Optimal Open-Loop Control of Discrete Deterministic Systems by Application of the Perch School Metaheuristic Optimization Algorithm

Abstract

A new hybrid metaheuristic method for optimizing the objective function on a parallelepiped set of admissible solutions is proposed. It mimics the behavior of a school of river perch when looking for food. The algorithm uses the ideas of several methods: a frog-leaping method, migration algorithms, a cuckoo algorithm and a path-relinking procedure. As an application, a wide class of problems of finding the optimal control of deterministic discrete dynamical systems with a nonseparable performance criterion is chosen. For this class of optimization problems, it is difficult to apply the discrete maximum principle and its generalizations as a necessary optimality condition and the Bellman equation as a sufficient optimality condition.

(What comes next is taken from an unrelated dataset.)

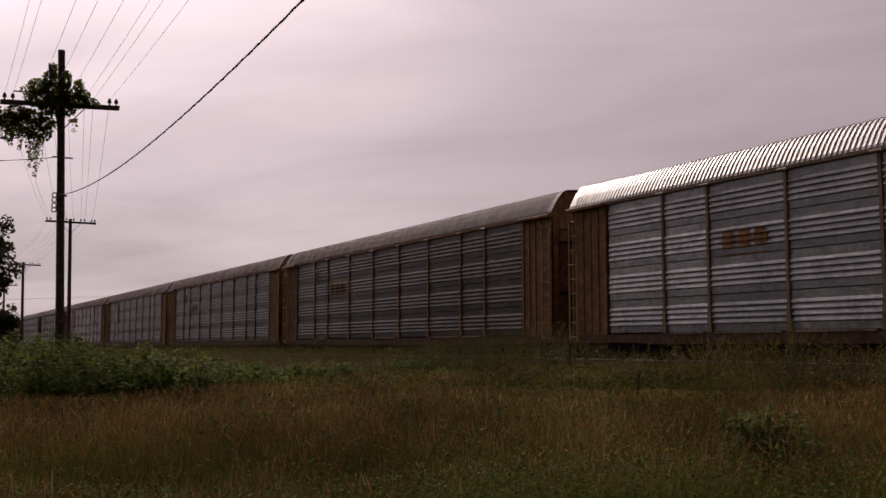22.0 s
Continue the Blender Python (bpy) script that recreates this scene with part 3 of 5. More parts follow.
TOP_RAIL = Geo().box(-BODY + 0.2, BODY - 0.2, SIDE_Y - 0.09, SIDE_Y + 0.04, 5.00, 5.10, 0.02).mesh("top_rail", BLACK_STEEL)
CORNER = {s: Geo().box(*sorted((s * BODY, s * (BODY - CORNER_W + 0.10))), SIDE_Y - 0.03, SIDE_Y + 0.03, 0.8, 4.95, 0.01).mesh("corner_panel", BLACK_STEEL) for s in (-1, 1)}
CORNER_POST = {s: Geo().box(*sorted((s * BODY, s * (BODY - 0.10))), SIDE_Y - 0.06, SIDE_Y + 0.25, 0.8, 4.99, 0.02).mesh("corner_post", BLACK_STEEL) for s in (-1, 1)}
DOOR_POST = {s: Geo().box(*sorted((s * (BODY - CORNER_W + 0.16), s * (BODY - CORNER_W + 0.03))), SIDE_Y - 0.07, SIDE_Y + 0.03, 0.8, 5.00, 0.02).mesh("door_post", BLACK_STEEL) for s in (-1, 1)}
BATTEN = Geo().box(-0.03, 0.03, SIDE_Y - 0.062, SIDE_Y - 0.031, 0.86, 4.93, 0.01).mesh("batten", BLACK_STEEL)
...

The desire to extend the class of problems to be solved to control problems of trajectory bundles and stochastic problems leads to the need to use not only classical adaptive random search procedures, but also new approaches combining the ideas of migration algorithms and swarm intelligence methods. The efficiency of this method is demonstrated and an analysis is performed by solving several optimal deterministic discrete control problems: two nonseparable problems (Luus–Tassone and LiHaimes) and five classic linear systems control problems with known exact solutions.